Le bras de fer avec Piëch a pourtant égratigné l’image de Winterkorn et, au-delà, celle du groupe. L’opinion découvrait soudain l’envers des succès de VW : trop grande dépendance envers le marché chinois, faiblesse structurelle aux Etats-Unis, retards pris dans le domaine de la voiture électrique et de l’automobile propre. Les structures du groupe commençaient à être remises en cause. Volkswagen, avec ses 119 usines à travers le monde, et sa structure très centralisée, était-elle encore dirigeable ?
«Pression interne»
«Les procédures en interne sont devenues extrêmement complexes», explique un cadre du groupe. Le quotidien Süddeutsche Zeitung dénonce aujourd'hui le fonctionnement du constructeur : «VW est dirigé depuis Wolfsburg de façon centralisée, les doutes et les contradictions sont indésirables.
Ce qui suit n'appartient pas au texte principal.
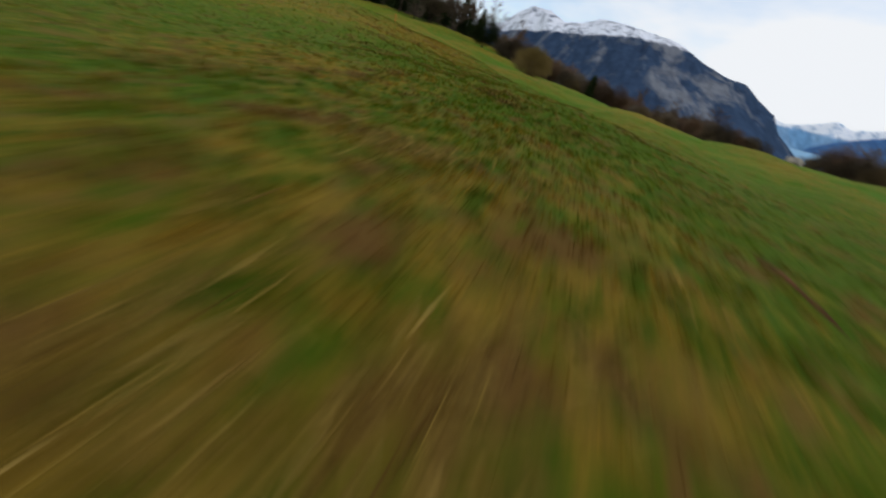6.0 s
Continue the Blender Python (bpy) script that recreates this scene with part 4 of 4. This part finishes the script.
# ---- grass, leaves and flowers ----
nrng = np.random.default_rng(4)


def along_line(n, spread):
    seg = nrng.integers(0, len(LINE) - 1, n)
    f = nrng.random(n)
    p = np.array(LINE, float)
    c = p[seg] * (1 - f)[:, None] + p[seg + 1] * f[:, None]
    r = spread * nrng.random(n) ** 0.8 * np.where(nrng.random(n) < 0.4, 2.6, 1.0)
    a = nrng.random(n) * 2 * np.pi
    return c + np.stack([r * np.cos(a), r * np.sin(a)], 1)


def blades(n, spread, tall, wide, flat=0.0):
    tufts = along_line(n // 6, spread)
    xy = np.repeat(tufts, 6, 0) + nrng.normal(0, 0.03, (len(tufts) * 6, 2))
    k = len(xy)
    z = ground_z(xy[:, 0], xy[:, 1]) - 0.01
    base = np.stack([xy[:, 0], xy[:, 1], z], 1)
    h = tall * (0.4 + 0.9 * nrng.random(k))
    a = nrng.random(k) * 2 * np.pi
    tilt = 0.25 + 0.6 * nrng.random(k) + flat
    tip = base + np.stack([np.cos(a) * h * tilt, np.sin(a) * h * tilt, h * (1 - 0.7 * flat)], 1)
    b = nrng.random(k) * np.pi
    w = wide * (0.6 + 0.8 * nrng.random(k))
    off = np.stack([np.cos(b) * w, np.sin(b) * w, np.zeros(k)], 1)
    return np.stack([base - off, base + off, tip], 1)


grass = new("meadow_grass", triangles("meadow_grass", np.concatenate([blades(330000, 4.8, 0.06, 0.0090), blades(30000, 4.8, 0.10, 0.007, 0.7)]), M_BLADE))
tagged(grass, "short spring grass blades with dry straw between", "grass", kind="stuff")


def straw_tufts(n):
    """Flattened pale straw in clumps, on the drier ground beyond the lush corner."""
    p = along_line(n, 6.0)
    keep = np.array([noise.noise(Vector((x * 0.55, y * 0.55, 2.0))) + 0.5 * noise.noise(Vector((x * 1.9, y * 1.9, 5.0))) > (0.75 if y < 21 else 0.20 if x < 28 else 0.32) for x, y in p])
    xy = np.repeat(p[keep], 5, 0)
    xy = xy + nrng.normal(0, 0.07, xy.shape)
    k = len(xy)
    base = np.stack([xy[:, 0], xy[:, 1], ground_z(xy[:, 0], xy[:, 1]) + 0.015], 1)
    ln = 0.10 + 0.15 * nrng.random(k)
    a = nrng.random(k) * 2 * np.pi
    tip = base + np.stack([np.cos(a) * ln, np.sin(a) * ln, 0.02 + 0.05 * nrng.random(k)], 1)
    w = 0.004 + 0.004 * nrng.random(k)
    off = np.stack([-np.sin(a) * w, np.cos(a) * w, np.zeros(k)], 1)
    return np.stack([base - off, base + off, tip], 1)


def edge_straw(n):
    """Long bent dry grass between the turf and the wood."""
    y = nrng.random(n) * 25 - 6
    x = np.interp(y, [e[1] for e in EDGE], [e[0] for e in EDGE]) + 1.9 + 1.2 * np.exp(-((y - 15.5) / 4) ** 2) + nrng.normal(0, 1.4, n)
    xy = np.repeat(np.stack([x, y], 1), 5, 0)
    xy = xy + nrng.normal(0, 0.10, xy.shape)
    k = len(xy)
    base = np.stack([xy[:, 0], xy[:, 1], ground_z(xy[:, 0], xy[:, 1])], 1)
    ln = 0.12 + 0.22 * nrng.random(k)
    a = nrng.random(k) * 2 * np.pi
    tip = base + np.stack([np.cos(a) * ln, np.sin(a) * ln, ln * (0.2 + 0.6 * nrng.random(k))], 1)
    w = 0.010 + 0.008 * nrng.random(k)
    off = np.stack([-np.sin(a) * w, np.cos(a) * w, np.zeros(k)], 1)
    return np.stack([base - off, base + off, tip], 1)


straw_grass = new("dry_straw", triangles("dry_straw", np.concatenate([straw_tufts(80000), edge_straw(1600)]), M_STRAW))
tagged(straw_grass, "flattened pale dry straw between the green grass", "dry grass", kind="stuff")


def flecks(n, pos, size, lift, up):
    k = len(pos)
    z = ground_z(pos[:, 0], pos[:, 1]) + lift
    c = np.stack([pos[:, 0], pos[:, 1], z], 1)
    a = nrng.random(k) * 2 * np.pi
    s = size * (0.6 + 0.8 * nrng.random(k))
    t = (nrng.random((k, 2)) - 0.5) * up
    out = []
    for d in (0.0, 2.1, 4.2):
        out.append(c + np.stack([np.cos(a + d) * s, np.sin(a + d) * s, s * (np.cos(a + d) * t[:, 0] + np.sin(a + d) * t[:, 1])], 1))
    return np.stack(out, 1)


ly = nrng.random(5200) * 55 - 2
lx = np.interp(ly, [e[1] for e in EDGE], [e[0] for e in EDGE]) + nrng.normal(1.1, 1.2, 5200)
leaf_litter = new("leaf_litter", triangles("leaf_litter", flecks(0, np.stack([lx, ly], 1), 0.05, 0.035, 0.8), M_LITTER))
tagged(leaf_litter, "brown dead leaves along the wood's foot", "leaf litter", kind="stuff")


def dandelions(n):
    p = along_line(n, 6.0)
    p = p[(p[:, 1] > -2)]
    keep = [noise.noise(Vector((x * 0.35, y * 0.35, 9.0))) > (0.1 if y < 20 else 0.32) for x, y in p]
    p = p[np.array(keep)]
    for cx, cy, many in ((6.7, 26.0, 16), (40.6, 58.3, 18), (43.3, 60.4, 18), (38.2, 55.8, 6)):
        p = np.concatenate([p, np.array([[cx, cy]]) + nrng.normal(0, 0.7, (many, 2))])
    out = []
    for x, y in p:
        z = gz(x, y) + 0.07 + 0.04 * nrng.random()
        s = 0.009 + 0.005 * nrng.random()
        for k in range(8):
            a, b = k * math.pi / 4, (k + 1) * math.pi / 4
            out.append(((x, y, z + 0.35 * s), (x + s * math.cos(a), y + s * math.sin(a), z), (x + s * math.cos(b), y + s * math.sin(b), z)))
    return np.array(out)


flowers = new("dandelion_flowers", triangles("dandelion_flowers", dandelions(1500), M_YELLOW))
tagged(flowers, "small yellow dandelion flowers scattered in grass", "flowers", kind="stuff")
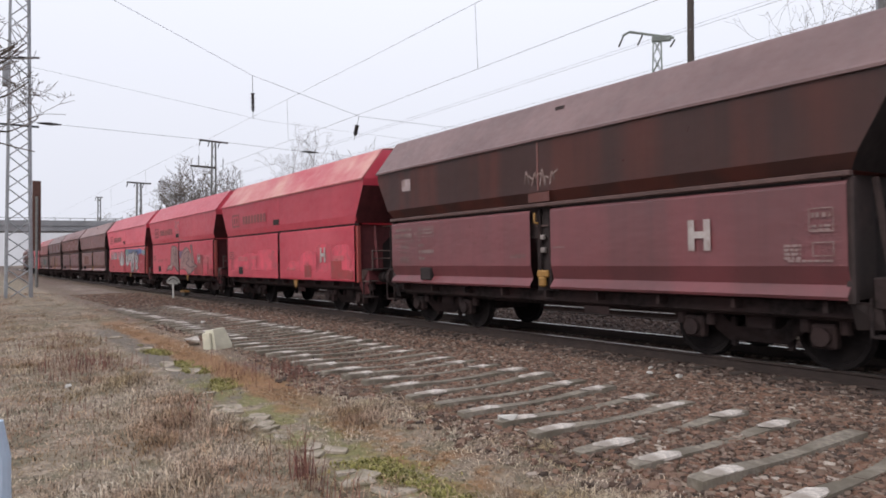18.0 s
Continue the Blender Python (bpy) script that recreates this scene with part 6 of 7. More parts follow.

La pression interne de produire toujours plus est si forte que les règles environnementales sont sciemment contournées.» Volkswagen, ajoute le titre, est «géré comme une entreprise familiale», contrôlé par une poignée de managers et de syndicalistes, sans contrôle indépendant et critique. Au-delà du nom du successeur de Martin Winterkorn, c'est la structure de gouvernance de ce géant de l'automobile ébranlé jusque dans ses fondements qui est désormais sur la sellette.